La deuxième mesure est la légalisation du portage salarial, qui est une forme d'organisation du travail tentant de concilier les avantages du travail indépendant avec ceux du salariat. Grâce au portage salarial, un professionnel autonome qui a trouvé une mission auprès d'une entreprise cliente peut bénéficier du statut de salarié en signant un contrat de travail avec une société de portage qui se charge des formalités administratives, du paiement des cotisations sociales et lui permet de s'affilier à l'assurance chômage.

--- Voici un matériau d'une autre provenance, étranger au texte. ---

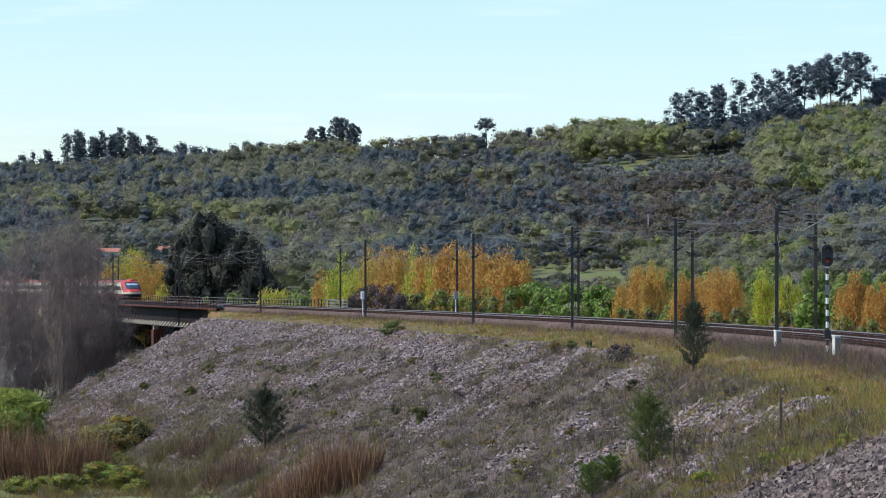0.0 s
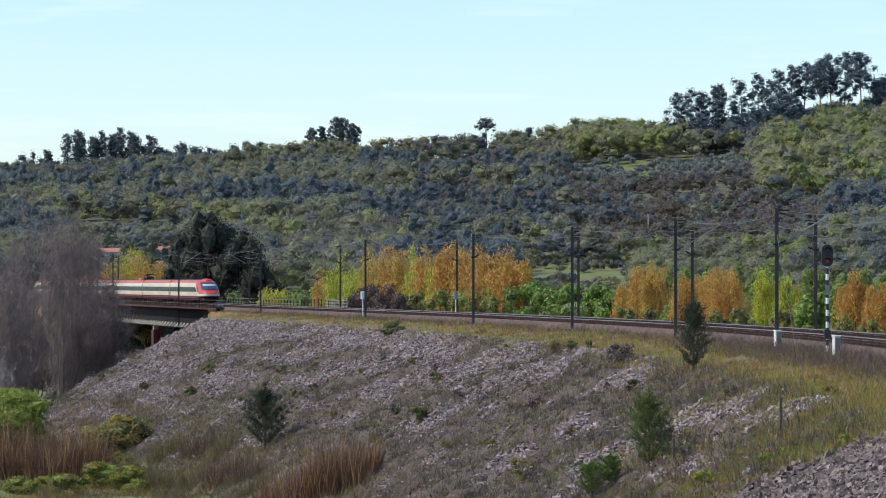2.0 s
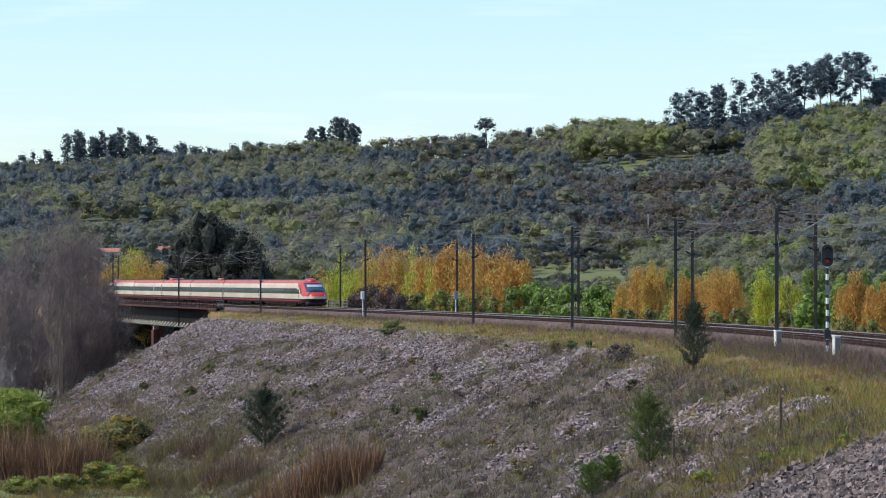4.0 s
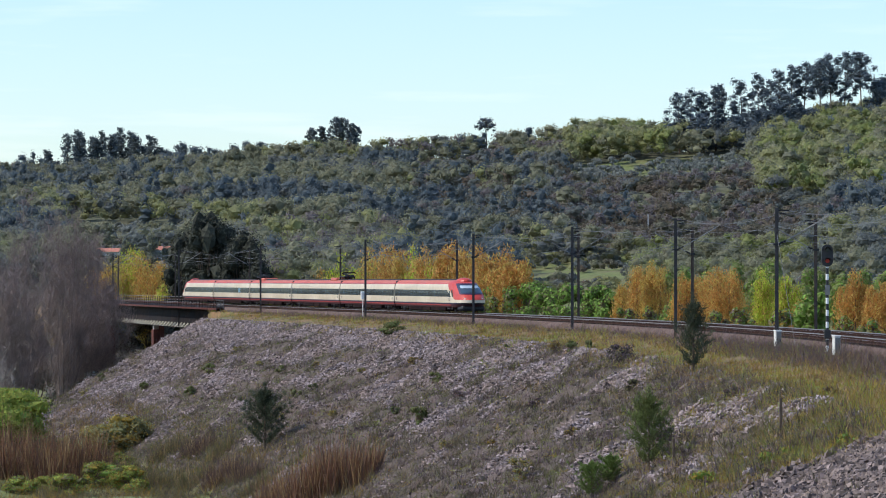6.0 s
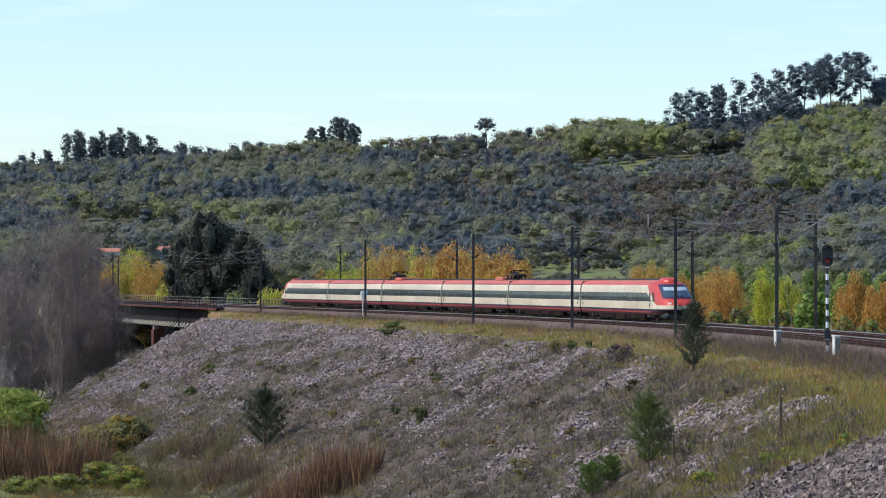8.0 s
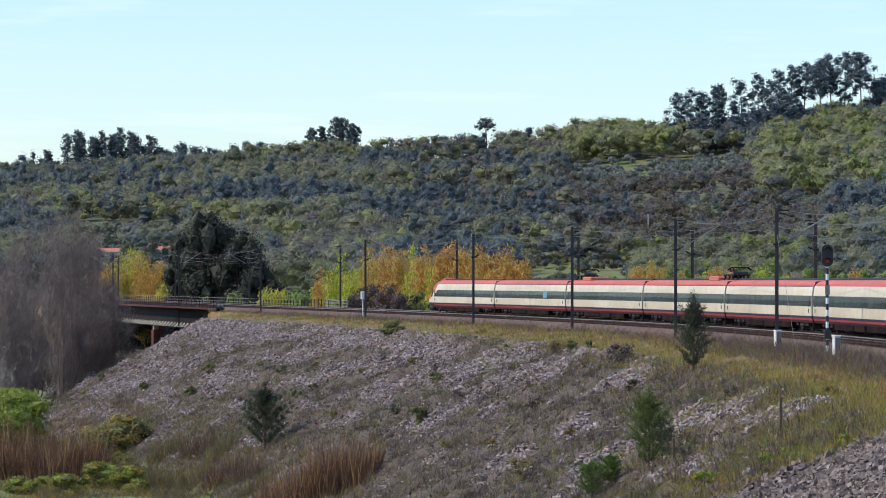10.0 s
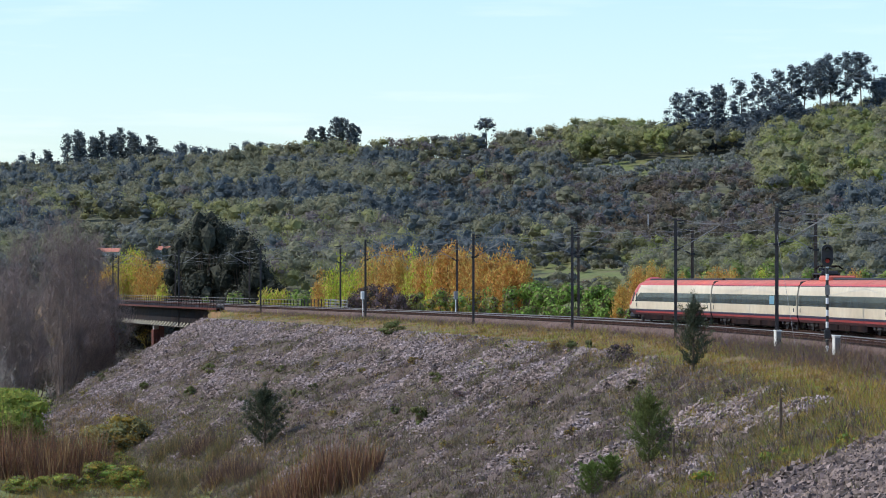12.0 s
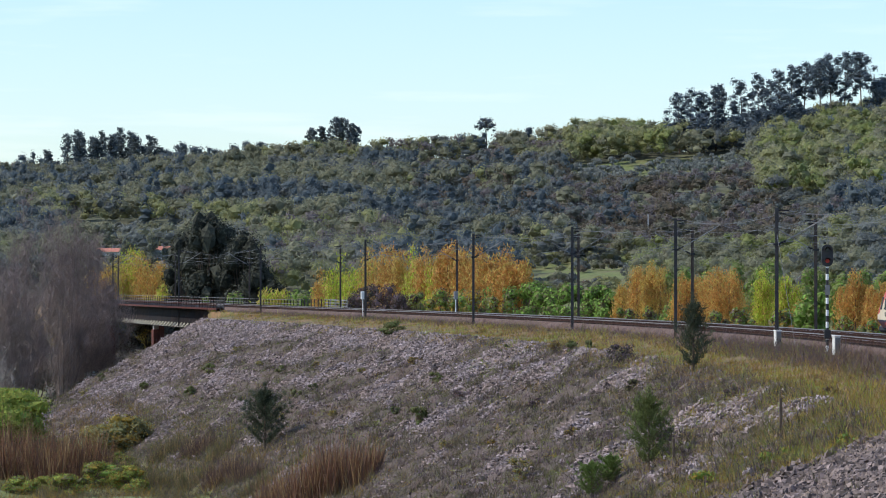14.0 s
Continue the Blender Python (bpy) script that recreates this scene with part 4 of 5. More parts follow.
# ---- bridge ----
def build_bridge():
    br = empty("railway_bridge", Matrix(), "steel girder railway bridge, darkened as in shade, with rust-red walkway", "bridge")
    s0, s1 = -219.0, -75.0
    for o, name in ((-4.4, "girder"), (3.6, "girder")):
        sweep(name, s0, s1, 2, o, [(-0.22, -0.7), (-0.22, -0.78), (-0.03, -0.8), (-0.03, -3.1), (-0.25, -3.12), (-0.25, -3.2), (0.25, -3.2), (0.25, -3.12), (0.03, -3.1), (0.03, -0.8), (0.22, -0.78), (0.22, -0.7)], [M["girder"]], parent=br)
    sweep("deck", s0, s1, 2, MID, [(-4.6, -0.28), (-4.6, -0.66), (4.6, -0.66), (4.6, -0.28)], [M["girder"]], parent=br)
    for o in (-5.25, 4.45):
        sweep("walkway", s0, s1 + 4, 2, o, [(-0.5, -0.35), (-0.5, -0.56), (0.45, -0.56), (0.45, -0.35)], [M["rust"]], parent=br)
        for z in (0.15, 0.62):
            sweep("handrail", s0, s1 + 4, 2, o - 0.44 if o < 0 else o + 0.4, [(-0.025, z), (0.025, z), (0.025, z + 0.05), (-0.025, z + 0.05)], [M["rust"] if o < 0 else M["mast_grey"]], parent=br)
        bm = bmesh.new()
        box(bm, -0.035, 0.035, -0.035, 0.035, -0.4, 0.66)
        first = part("rail_post", bm, M["girder"], br)
        me = first.data
        for k, s in enumerate(np.arange(s0, s1 + 4, 2.0)):
            x, y, a = on_line(s, o - 0.44 if o < 0 else o + 0.4)
            ob = first if k == 0 else link("rail_post", me, br)
            ob.matrix_basis = Matrix.Translation((x, y, 0)) @ Matrix.Rotation(-a, 4, "Z")
    bm = bmesh.new()
    vs = [bm.verts.new(p) for p in ((0, -0.45, -3.1), (0, -0.45, -2.5), (-0.5, -0.45, -3.1), (0, 0.45, -3.1), (0, 0.45, -2.5), (-0.5, 0.45, -3.1))]
    for q in ((0, 2, 1), (3, 4, 5), (0, 1, 4, 3), (1, 2, 5, 4), (2, 0, 3, 5)):
        bm.faces.new([vs[i] for i in q])
    bmesh.ops.recalc_face_normals(bm, faces=bm.faces)
    first = part("bracket", bm, M["bracket"], br, "cream stiffener on the lower flange")
    for k, s in enumerate(np.arange(-216, -78, 2.6)):
        x, y, a = on_line(s, -4.45)
        ob = first if k == 0 else link("bracket", first.data, br)
        ob.matrix_basis = Matrix.Translation((x, y, 0)) @ Matrix.Rotation(math.pi - a, 4, "Z")
    bm = bmesh.new()
    for s in np.arange(-216, -76, 4):
        x, y, a = on_line(s, MID)
        box(bm, -4.0, 4.0, -0.15, 0.15, -2.6, -0.7, Matrix.Translation((x, y, 0)) @ Matrix.Rotation(-a, 4, "Z"))
    part("cross_beams", bm, M["girder"], br)
    for s in (-128.0, -172.0):
        for o in (-4.2, 3.4):
            x, y, a = on_line(s, o)
            bm = bmesh.new()
            m = Matrix.Translation((x, y, 0)) @ Matrix.Rotation(-a, 4, "Z")
            box(bm, -0.5, 0.5, -0.9, 0.9, -15, -3.75, m, bevel=0.08)
            part("pier_column", bm, M["rust"], br, "rust-red pier column")
            bm = bmesh.new()
            box(bm, -0.35, 0.35, -0.35, 0.35, -3.78, -3.2, m)
            part("bearing", bm, M["concrete"], br)
    # abutment
    x, y, a = on_line(-74.0, MID)
    bm = bmesh.new()
    box(bm, -5.0, 5.0, -1.2, 1.2, -8, -0.7, Matrix.Translation((x, y, 0)) @ Matrix.Rotation(-a, 4, "Z"), bevel=0.05)
    part("abutment", bm, M["concrete"], br)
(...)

La pratique actuelle du portage salarial pose cependant de sérieux problèmes juridiques : la qualité de salarié est parfois refusée à la personne portée et l'affiliation à l'assurance chômage est alors frauduleuse ; si la qualité de salarié lui est reconnue, la société de portage risque alors d'être sanctionnée pour prêt de main-d'oeuvre illicite.

Le projet de loi « sécurise » sur le plan juridique le portage salarial, notamment en introduisant une dérogation à l'interdiction du prêt de main-d'oeuvre illicite au profit de ces entreprises. Il propose également de confier l'organisation du portage à la branche de l'intérim, ce qui suscite les critiques compréhensibles des trois fédérations qui regroupent actuellement des entreprises de portage, en particulier celles du syndicat national des entreprises de portage salarial (Sneps) qui a déjà conclu un accord avec plusieurs syndicats représentatifs. Le syndicat des entreprises de travail temporaire, Prisme, s'est cependant engagé à associer ces trois fédérations à la négociation qu'il va conduire avec les syndicats de salariés.

Pour conclure, M. Pierre Bernard-Reymond, rapporteur, a souhaité que la discussion parlementaire ne remette pas en cause les grands équilibres du texte, au risque de décourager les efforts entrepris par les organisations syndicales et patronales pour dégager des compromis.